Notwithstanding those principles which are vigorously endorsed by most responsible people and institutions, the court determines that the Long Branch Municipal Court erred in reinstating the prosecution against George Fox.

"It is established by our case law that where the wording of a rule is precise and free from ambiguity on its face, there is no need for judicial interpretation, reliance upon extrinsic material or exercise of discretion." State v. Zold, 105 N.J. Super 194 (Law Div. 1969). R. 1:7-4 is precise and unambiguous; motions for rehearing or reconsideration of a final judgment in a municipal court must be filed within 10 days of that final judgment. It is clear that a dismissal of a complaint for lack of prosecution in the municipal court is final rather than interlocutory. see, State v. Burten, 207 N.J. Super. 53, 60 (App. Div. 1986). Although dismissals for lack of prosecution are not predicated on the defendant's factual innocence of the charges (see State v. Barnes, 84 N.J. 362, 371 (1980)), the dismissal completely terminates the proceedings against the defendant. See Nicholas v. Sugar Lo Co., 192 N.J. Super. 444, 450 (App.Div. 1983), cert. denied 96 N.J. 284 (1984).

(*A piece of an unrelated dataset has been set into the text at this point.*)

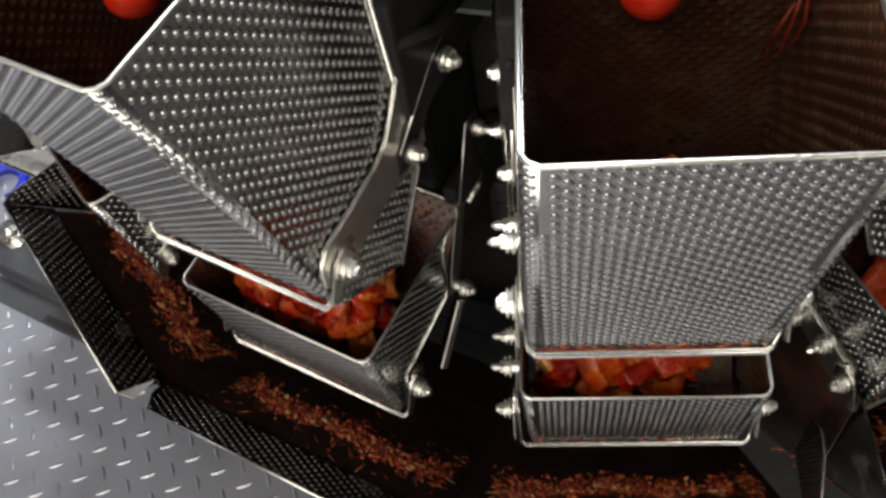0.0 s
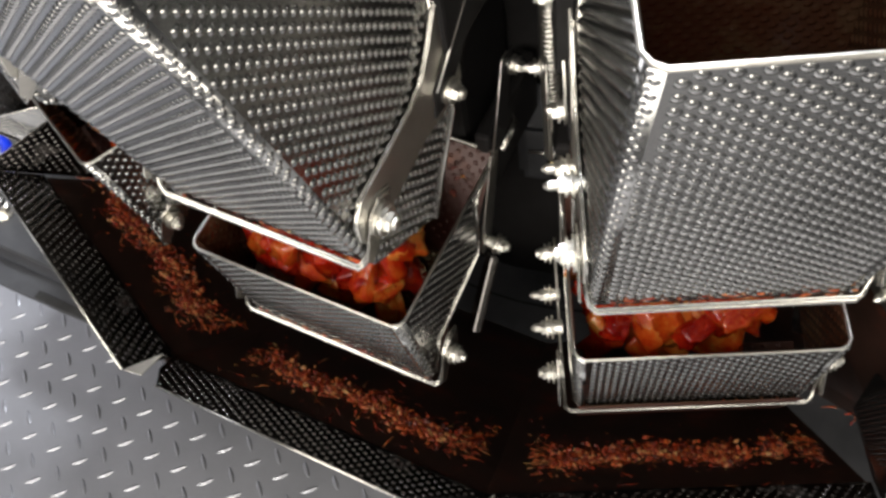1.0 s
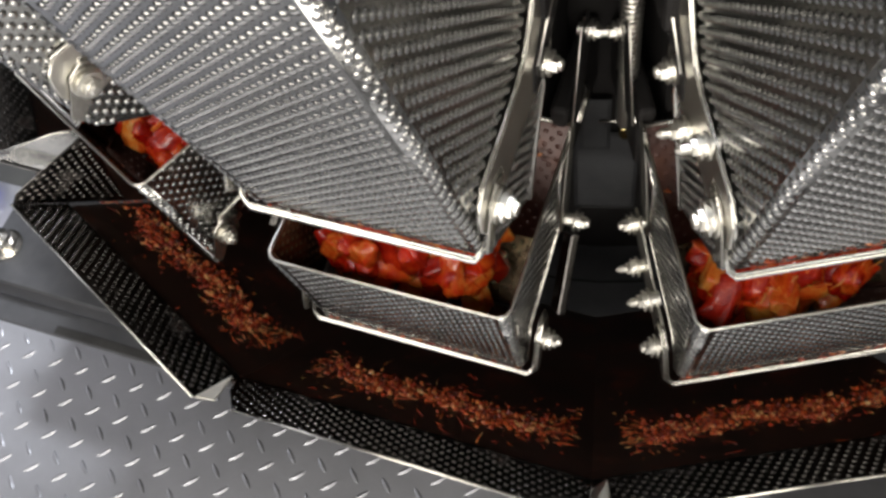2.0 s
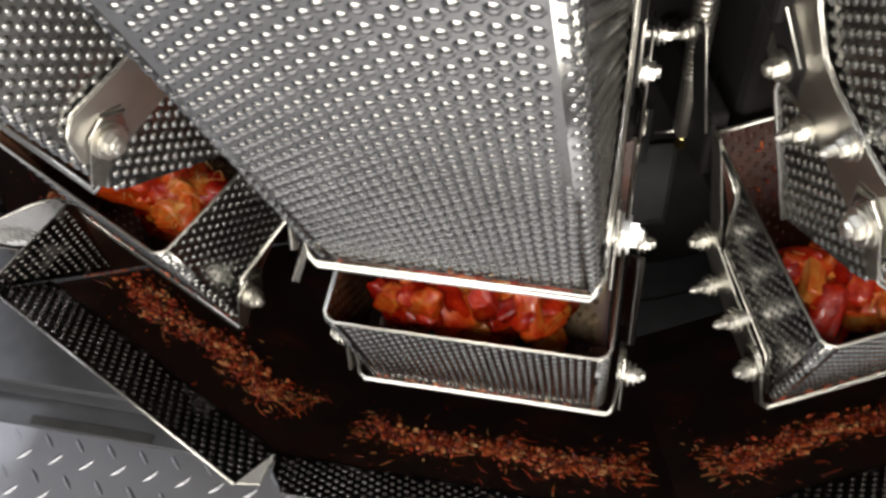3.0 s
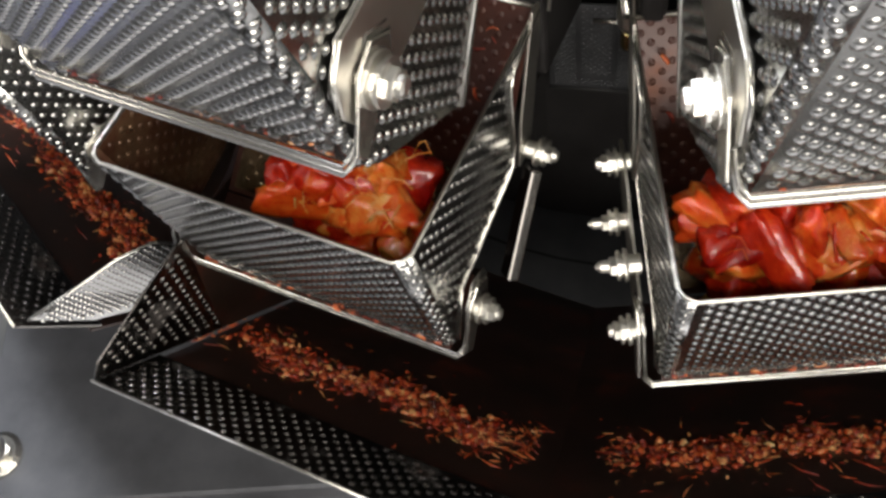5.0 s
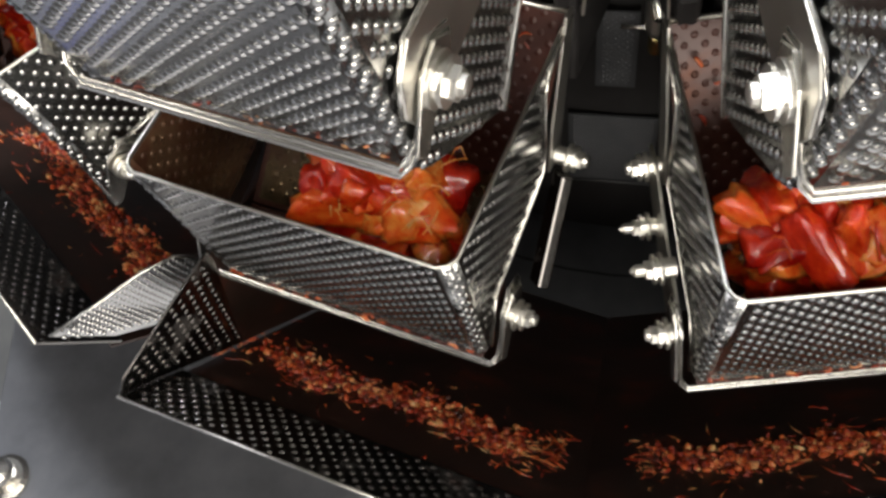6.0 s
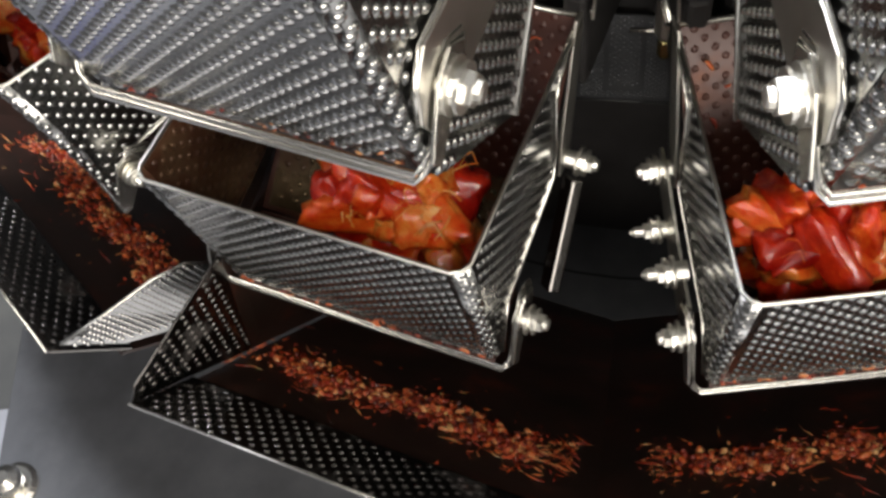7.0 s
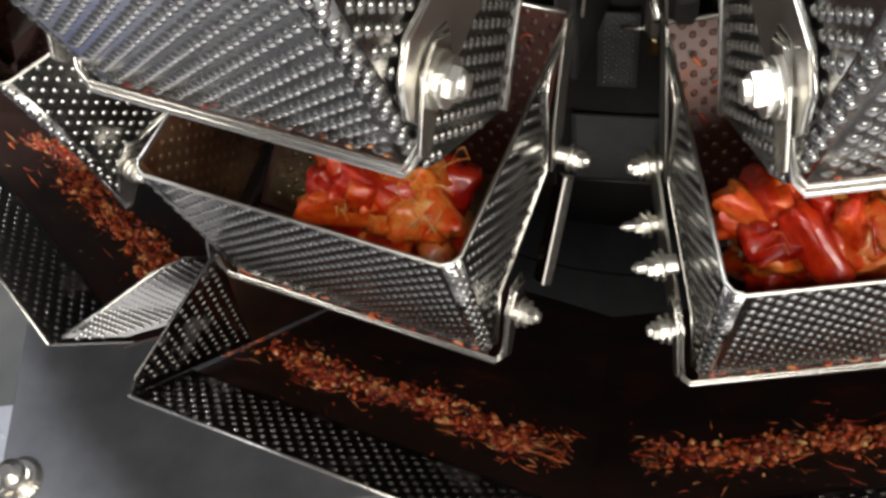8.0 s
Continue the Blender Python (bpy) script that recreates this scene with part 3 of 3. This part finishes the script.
def residue(k, seed):
    """Shreds that stick along the chute where the portions land."""
    rnd = random.Random(seed)
    verts, faces = [], []
    for i in range(2600):
        u = rnd.uniform(-0.108, 0.112)
        core = abs(u) < 0.085
        clump = noise.noise(Vector((u * 55, seed * 3.7, 0))) + 0.6 * noise.noise(Vector((u * 170, seed * 1.3, 5)))
        stray = rnd.random() < 0.06
        spread = rnd.gauss(0.004 if stray else 0.004 * clump, 0.026 if stray else 0.0090 if core else 0.014)
        if not stray and rnd.random() > 0.50 + 0.75 * clump - (0 if core else 0.3) + 0.15 * u / 0.1:
            continue
        dist = 0.111 + spread + 0.005 * math.sin(u * 60 + seed)
        c = Vector((u, -0.6375 + dist * 0.679, -0.009 - dist * 0.734))
        n = Vector((0, -0.734, 0.679))
        c += n * rnd.uniform(0.001, 0.006 if core else 0.002)
        a = rnd.uniform(0, 6.28)
        t1 = Vector((1, 0, 0)) * math.cos(a) + Vector((0, 0.679, -0.734)) * math.sin(a)
        t1 = (t1 + n * rnd.uniform(-0.3, 0.5)).normalized()
        t2 = n.cross(t1).normalized()
        t3 = t1.cross(t2)
        ln = rnd.uniform(0.0010, 0.0045) if rnd.random() < 0.8 else rnd.uniform(0.005, 0.010)
        wd, hh = rnd.uniform(0.0003, 0.0012), rnd.uniform(0.0003, 0.0010)
        bend = t3 * rnd.uniform(-0.002, 0.002)
        b = len(verts)
        for f, m in ((-1, 0.5), (0, 1), (1, 0.4)):
            o = c + t1 * (f * ln) + (bend if f else Vector())
            verts += [o + t2 * (wd * m), o + t3 * (hh * m), o - t2 * (wd * m), o - t3 * (hh * m)]
        for r in (0, 4):
            for j in range(4):
                faces.append((b + r + j, b + r + (j + 1) % 4, b + r + 4 + (j + 1) % 4, b + r + 4 + j))
        faces += [(b + 3, b + 2, b + 1, b), (b + 8, b + 9, b + 10, b + 11)]
    for i in range(1500):
        u = rnd.uniform(-0.09, 0.09)
        if rnd.random() > 0.55 + 0.8 * noise.noise(Vector((u * 55, seed * 3.7, 0))):
            continue
        dist = 0.112 + rnd.gauss(0, 0.0085) + 0.005 * math.sin(u * 60 + seed)
        c = Vector((u, -0.6375 + dist * 0.679, -0.008 - dist * 0.734)) + Vector((0, -0.734, 0.679)) * 0.003
        b, r = len(verts), rnd.uniform(0.0007, 0.0028)
        rot = Euler([rnd.uniform(0, 6.28) for _ in range(3)]).to_matrix()
        stretch = Vector((rnd.uniform(0.8, 1.7), rnd.uniform(0.6, 1.0), rnd.uniform(0.4, 0.8)))
        for v in LUMP[0]:
            q = v * (r * (1 + 0.3 * noise.noise(v * 1.7 + Vector((i, seed, 0)))))
            verts.append(c + rot @ Vector((q.x * stretch.x, q.y * stretch.y, q.z * stretch.z)))
        faces += [tuple(b + j for j in f) for f in LUMP[1]]
    ob = mesh_object("vegetable_shreds", verts, faces, SHRED, smooth=True)
    ob.matrix_world = head_pose(k)
    return tagged(ob, "orange red shreds stuck along the wet chute", "vegetables", "", "stuff")


for name, k in HEADS.items():
    if abs(k) < 3:
        residue(k, 20 + k)

def stuck_bits(k, seed, offset):
    """Shreds and crumbs that cling to the soiled walls and the lip of a head's hoppers."""
    rnd = random.Random(seed)
    verts, faces = [], []

    def strand(c, t1, n, ln, w):
        t2 = n.cross(t1).normalized()
        b = len(verts)
        curl = rnd.uniform(-1, 1) * ln * 0.5
        for f in (-1, -0.35, 0.35, 1):
            o = c + t1 * (f * ln) + t2 * (curl * f * f)
            m = w * (1.15 - 0.5 * abs(f))
            verts.extend([o + t2 * m, o + n * m, o - t2 * m, o - n * m * 0.4])
        for r in (0, 4, 8):
            for j in range(4):
                faces.append((b + r + j, b + r + (j + 1) % 4, b + r + 4 + (j + 1) % 4, b + r + 4 + j))
        faces.append((b + 3, b + 2, b + 1, b))
        faces.append((b + 12, b + 13, b + 14, b + 15))

    for i in range(90):
        q, x = rnd.random(), rnd.choice((-1, 1)) * rnd.uniform(0.015, 0.068)
        c = Vector((x, -0.466 + q * 0.028 - 0.003, 0.056 + q * 0.066))
        n = Vector((0, -0.92, 0.39))
        a = rnd.uniform(0, 6.28)
        t1 = Vector((math.cos(a), 0.39 * math.sin(a), 0.92 * math.sin(a)))
        strand(c, t1, n, rnd.uniform(0.0008, 0.0035), rnd.uniform(0.0003, 0.0012))
    for i in range(45):
        c = Vector((rnd.uniform(-0.072, 0.072), -0.5558 + rnd.uniform(-0.001, 0.0015), 0.0035 + rnd.uniform(-0.003, 0.004)))
        strand(c, Vector((1, rnd.uniform(-0.4, 0.4), 0)).normalized(), Vector((0, -0.4, 0.9)), rnd.uniform(0.0006, 0.0030), rnd.uniform(0.0002, 0.0009))
    for i in range(60):
        c = Vector((rnd.uniform(-0.060, 0.062), -0.5690 + rnd.uniform(-0.0015, 0.0008), 0.1905 + abs(rnd.gauss(0, 0.003))))
        strand(c, Vector((1, 0, rnd.uniform(-0.3, 0.3))).normalized(), Vector((0, -1, 0)), rnd.uniform(0.0005, 0.0026), rnd.uniform(0.0002, 0.0008))
    ob = mesh_object("vegetable_crumbs", verts, faces, SHRED, smooth=True)
    ob.matrix_world = head_pose(k, *offset)
    return tagged(ob, "small orange crumbs stuck to the hopper walls", "vegetables", "", "stuff")


WEIGH_BOX = {"A": (-0.058, 0.048), "B": (-0.060, 0.040), "C": (-0.012, 0.052), "D": (-0.05, 0.012), "E": (-0.05, 0.05)}
FEED_BOX = {"A": (-0.054, 0.048), "B": (-0.050, 0.044), "C": (-0.012, 0.046)}
weigh, feed, heap, load = {}, {}, {}, {}
OFFSETS = {"A": ((0.0008, 0.0032, 0.0), (-0.0004, 0.0021, -0.0024)), "B": ((0.0029, -0.002, -0.0007), (0.0055, -0.0026, 0.0013)), "C": ((-0.0009, -0.0008, 0.0008), (-0.0059, 0.0004, 0.0012))}
for name, k in HEADS.items():
    if abs(k) == 3:
        continue
    fo, wo = OFFSETS.get(name, ((0, 0, 0), (0, 0, 0)))
    if name == "B":
        feed[name], weigh[name] = feed_hopper(k, fo), weigh_hopper(k, wo)
    else:
        f, w = copy_thing(feed["B"][0], head_pose(k, *fo)), copy_thing(weigh["B"][0], head_pose(k, *wo))
        feed[name] = f, [c for c in f.children if c.name.startswith("gate")][0]
        weigh[name] = w, [c for c in w.children if c.name.startswith("gate")][0]
    heap[name] = chunk_pile("vegetable_portion", k, (*WEIGH_BOX[name], -0.540, -0.489, 0.034, 0.056 if name in "DE" else 0.086), 3 + k, "wet orange red cut vegetables lying in a weigh hopper", 0.28)
    stuck_bits(k, 60 + k, wo)
    if name in "ABC":
        load[name] = chunk_pile("vegetable_portion", k, (*FEED_BOX[name], -0.540, -0.500, 0.206, 0.252 if name == "B" else 0.264), 30 + k, "wet orange red cut vegetables in a feed hopper", 0.0)


stray_portion = chunk_pile("vegetable_portion", -0.5, (-0.012, 0.012, -0.392, -0.372, 0.0, 0.05), 77, "wet red cut vegetables falling past the drum")


def fruit(k, at, r):
    bm = bmesh.new()
    bmesh.ops.create_uvsphere(bm, u_segments=28, v_segments=16, radius=r)
    for v in bm.verts:
        v.co.z *= 0.85
        v.co *= 1 + 0.03 * noise.noise(v.co * 40)
    th = group_at("tomato", head_pose(k) @ pose(*at), "shiny red tomato in a feed hopper", "tomato")
    part("flesh", bm, TOMATO, th, smooth=True)
    turned("stem", [(0, 0.004), (0.004, 0.002), (0.010, 0.0018)], (0, 0, r * 0.80), (0.1, 0, 1), BRASS, th, 6)
    return th


fruit(1, (-0.0042, -0.4922, 0.390), 0.0145)
fruit(0, (-0.0177, -0.5340, 0.390), 0.0140)


def strands():
    th = group_at("vegetable_strands", head_pose(1), "orange vegetable strands hanging in a feed hopper", "vegetables")
    for pts in ([(0.062, -0.500, 0.395), (0.0635, -0.502, 0.376), (0.0625, -0.500, 0.361), (0.055, -0.498, 0.352)], [(0.060, -0.499, 0.386), (0.0585, -0.500, 0.372), (0.056, -0.501, 0.354)], [(0.058, -0.499, 0.384), (0.053, -0.500, 0.368), (0.049, -0.500, 0.352)]):
        tube("strand", pts, 0.0008, SHRED, th, 6)


strands()


# ---- small things on the cover ----
def step_bar():
    th = group_at("step_bar", pose(0, 0, 0), "grey steel step bar with a dark slot along the cover", "machine part")
    z = -0.322
    plate("bar", [(-0.614, -0.5480, z), (1.6, -0.5480, z), (1.6, -0.5170, z), (-0.614, -0.5170, z)], 0.006, SHEET, th, 0.0015)
    # Slot's dark inside painted as a near-black strip laid on the bar.
    plate("slot", [(-0.503, -0.5460, z + 0.0012), (-0.366, -0.5460, z + 0.0012), (-0.366, -0.5360, z + 0.0012), (-0.503, -0.5360, z + 0.0012)], 0.002, RUBBER, th, 0.0005, "near-black strip painted as the dark inside of a slot")


step_bar()


def latch():
    th = group_at("latch", pose(-0.594, -0.470, -0.290, 0, 0, 20), "chrome toggle latch screwed to the cover sheet", "latch")
    turned("base_ring", [(0, 0.020), (0.003, 0.020), (0.006, 0.016), (0.006, 0.006)], (0, 0, 0), (0, 0, 1), POLISHED, th, 24)
    turned("knob", [(0.004, 0.010), (0.016, 0.013), (0.022, 0.012), (0.026, 0.006)], (0, 0, 0), (0, 0, 1), POLISHED, th, 20)
    v, f = box_faces(-0.045, 0.004, -0.009, 0.009, 0.008, 0.014)
    mesh_object("lever", v, f, POLISHED, th, bevel=0.002)


latch()


def blue_hose():
    th = group_at("hose", pose(-0.885, -0.335, -0.518), "blue plastic hose lying on the tread deck", "hose")
    pts = [(0.036 * math.cos(a), 0.036 * math.sin(a), 0.009) for a in [math.pi * i / 14 for i in range(-3, 18)]]
    tube("pipe", pts, 0.009, BLUE, th, 12)


blue_hose()


# ---- what moves ----
def swing(gate, at, opens, angle):
    """Key a door: shut, and open for a moment at each (start, full, hold, shut) in opens."""
    rows = [(0.0, pose(*at))]
    for a, b, c, e in opens:
        rows += [(a, pose(*at)), ((a + b) / 2, pose(*at, angle * 0.5)), (b, pose(*at, angle)), (c, pose(*at, angle)), ((c + e) / 2, pose(*at, angle * 0.5)), (e, pose(*at))]
    rows.append((8.0, pose(*at)))
    walk(gate, rows)


def motions():
    low, high = (0, -0.5409, 0.0331), (0, -0.5554, 0.2235)
    swing(weigh["B"][1], low, [(0.9, 1.0, 1.1, 1.2)], -108)
    swing(weigh["C"][1], low, [(2.0, 2.1, 2.2, 2.35)], -108)
    swing(weigh["A"][1], low, [(4.0, 4.15, 4.3, 4.4)], -108)
    swing(weigh["D"][1], low, [(7.1, 7.2, 7.3, 7.4)], -108)
    swing(feed["B"][1], high, [(1.4, 1.5, 1.6, 1.7)], -5)
    swing(feed["C"][1], high, [(2.55, 2.65, 2.75, 2.85)], -5)
    swing(feed["A"][1], high, [(4.5, 4.6, 4.7, 4.8)], -5)
    lift = lambda k, z: head_pose(k, 0, 0, z)
    walk(flap_east, [(0.0, lift(0.5, 0.1)), (1.6, lift(0.5, 0.1)), (1.85, lift(0.5, 0)), (8.0, lift(0.5, 0))])
    walk(flap_west, [(t, lift(-0.5, z)) for t, z in ((0.0, 0.095), (4.6, 0.095), (4.75, 0.02), (4.9, 0.095), (5.6, 0.095), (6.0, 0), (6.9, 0), (7.0, 0.095), (7.3, 0.095), (7.4, 0), (8.0, 0))])
    walk(stray_portion, [(t, head_pose(-0.5, 0, y, z)) for t, y, z in ((0.0, 0.12, 0.655), (7.1, 0.12, 0.655), (7.25, 0, 0.60), (7.4, 0, 0.36), (7.5, 0, 0.08), (7.6, 0, -0.06), (7.7, 0.01, -0.22), (7.85, 0.12, -0.42), (8.0, 0.2, -0.7))])
    for name, t0, t1 in (("B", 1.0, 1.5), ("C", 2.1, 2.6), ("A", 4.12, 4.6), ("D", 7.2, 0)):
        k = HEADS[name]
        at = lambda y, z: head_pose(k, 0, y, z)
        walk(heap[name], [(0.0, at(0, 0)), (t0, at(0, 0)), (t0 + 0.1, at(0.01, -0.05)), (t0 + 0.2, at(0.06, -0.17)), (t0 + 0.4, at(0.22, -0.36)), (t0 + 0.6, at(0.32, -0.75)), (8.0, at(0.32, -0.75))])
        if name in load:
            walk(load[name], [(0.0, at(0, 0)), (t1, at(0, 0)), (t1 + 0.1, at(0.004, -0.085)), (t1 + 0.2, at(-0.002, -0.172)), (8.0, at(-0.002, -0.172))])


motions()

Thus, applying the rules to the facts of the instant case, the municipal court below had no authority to reconsider and relist the charges against the defendant George Fox. The final judgment dismissing the charges against the defendant was issued on December 19, 1990. In order for the court to reconsider that dismissal, a motion for rehearing should have been filed within 10 days; that time could not be enlarged. However, the municipal prosecutor did not file that motion until January 17, 1991, well beyond the 10 day time period. Thus the municipal prosecutor's motion was out of time and should not have been considered by the municipal court below.

IV.

The court directs that the defendant, George Fox, through his attorney submit an order pursuant to Rule 3:1-4(c), the 5 day rule, on notice to the Monmouth County Prosecutor providing for a remand of the matter to the Long Branch Municipal Court for the entry of a judgment of dismissal.